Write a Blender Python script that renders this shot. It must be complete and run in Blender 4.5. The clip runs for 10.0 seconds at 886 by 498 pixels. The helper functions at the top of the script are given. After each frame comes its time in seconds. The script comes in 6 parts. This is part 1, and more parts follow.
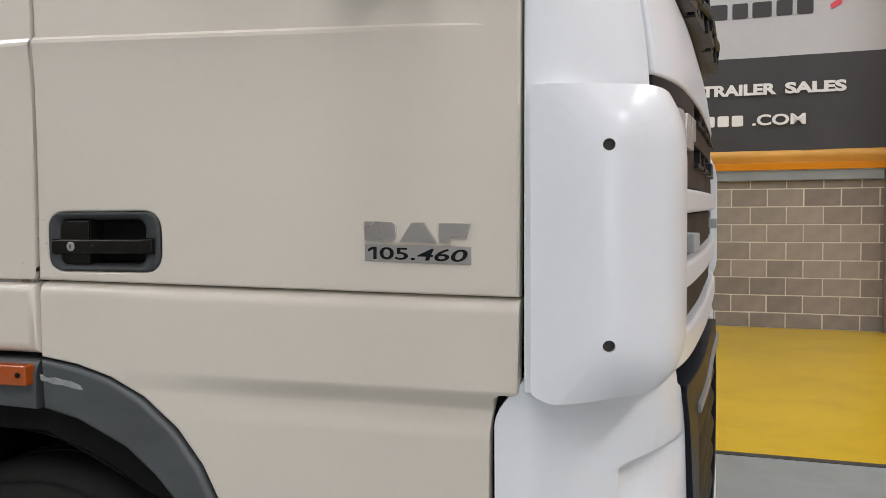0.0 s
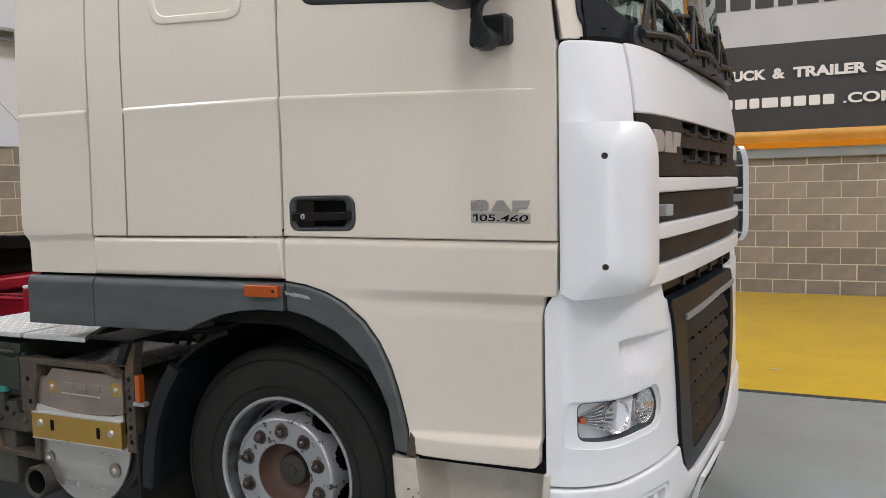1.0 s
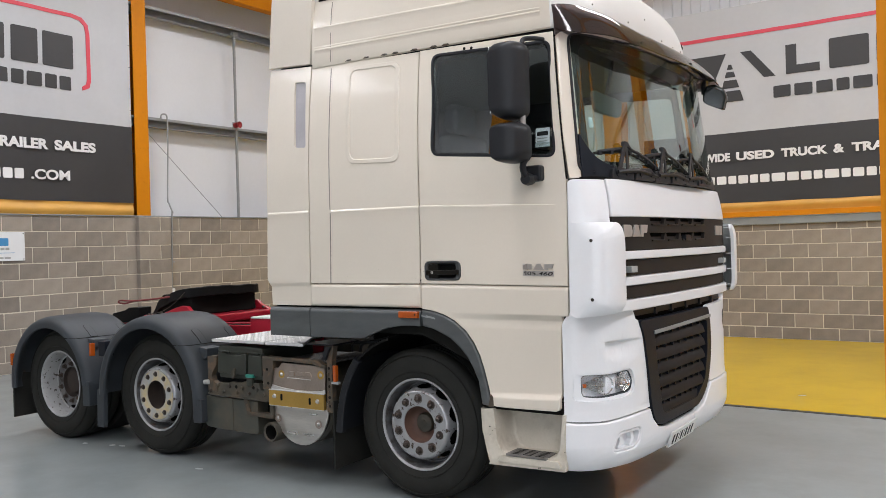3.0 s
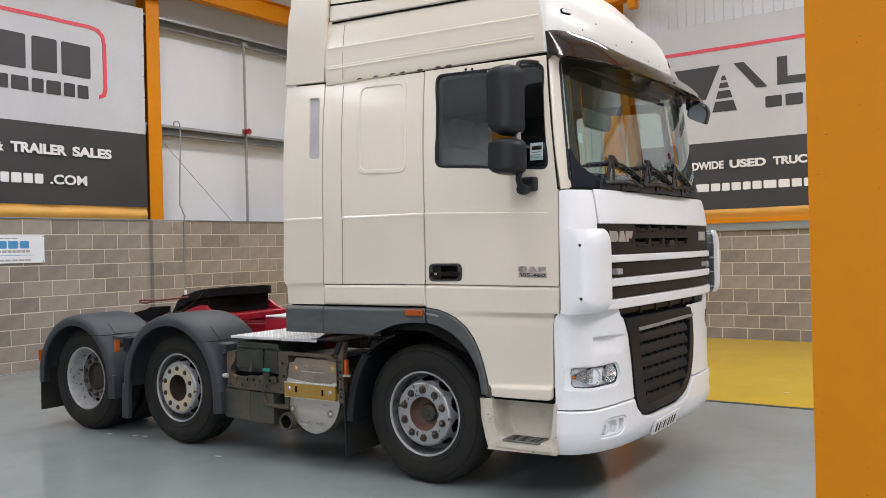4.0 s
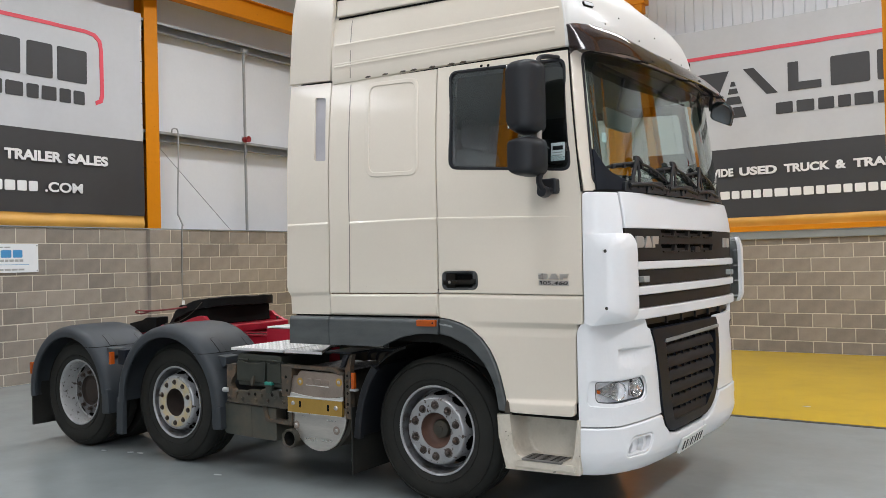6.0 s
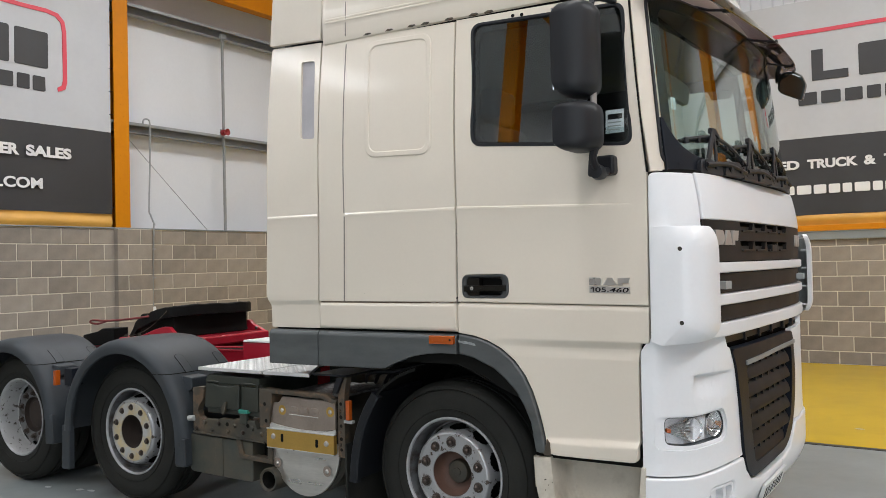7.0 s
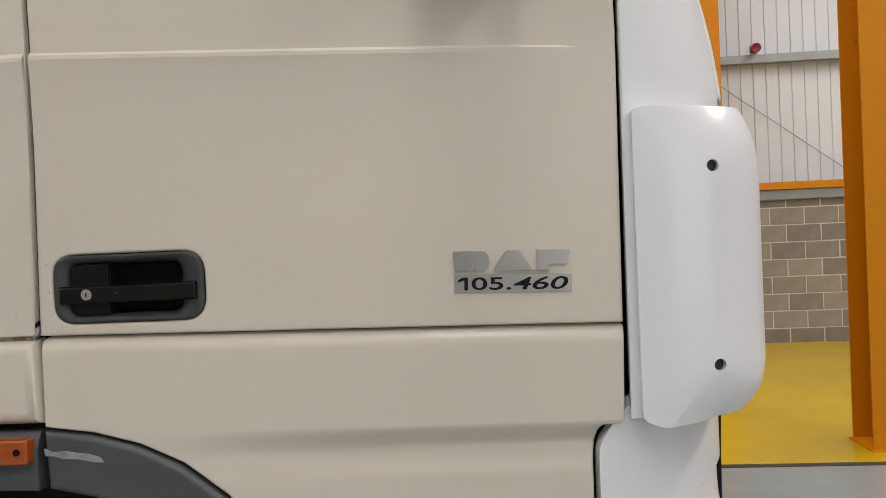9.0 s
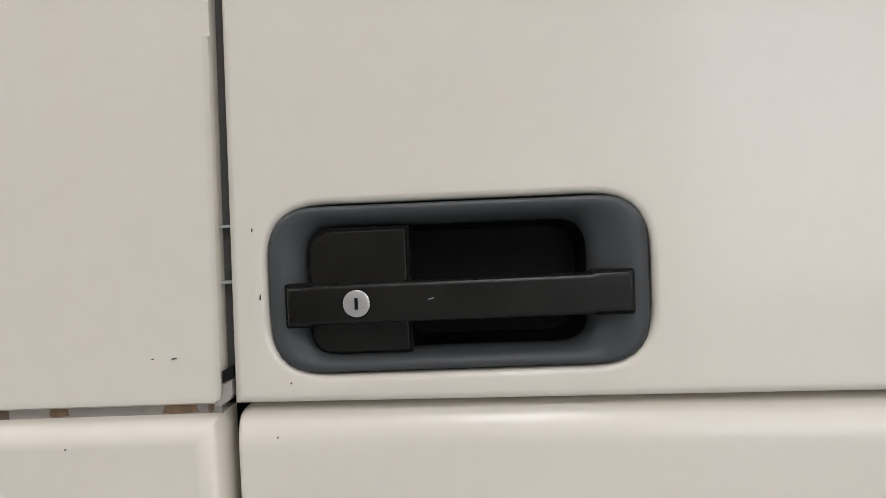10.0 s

Do this
Copy out the data above exactly, except the pictures.

Result
Write a Blender Python script that renders this shot. It must be complete and run in Blender 4.5. The clip runs for 10.0 seconds at 886 by 498 pixels. The helper functions at the top of the script are given. After each frame comes its time in seconds. The script comes in 6 parts. This is part 1, and more parts follow.
0.0 s
1.0 s
3.0 s
4.0 s
6.0 s
7.0 s
9.0 s
10.0 s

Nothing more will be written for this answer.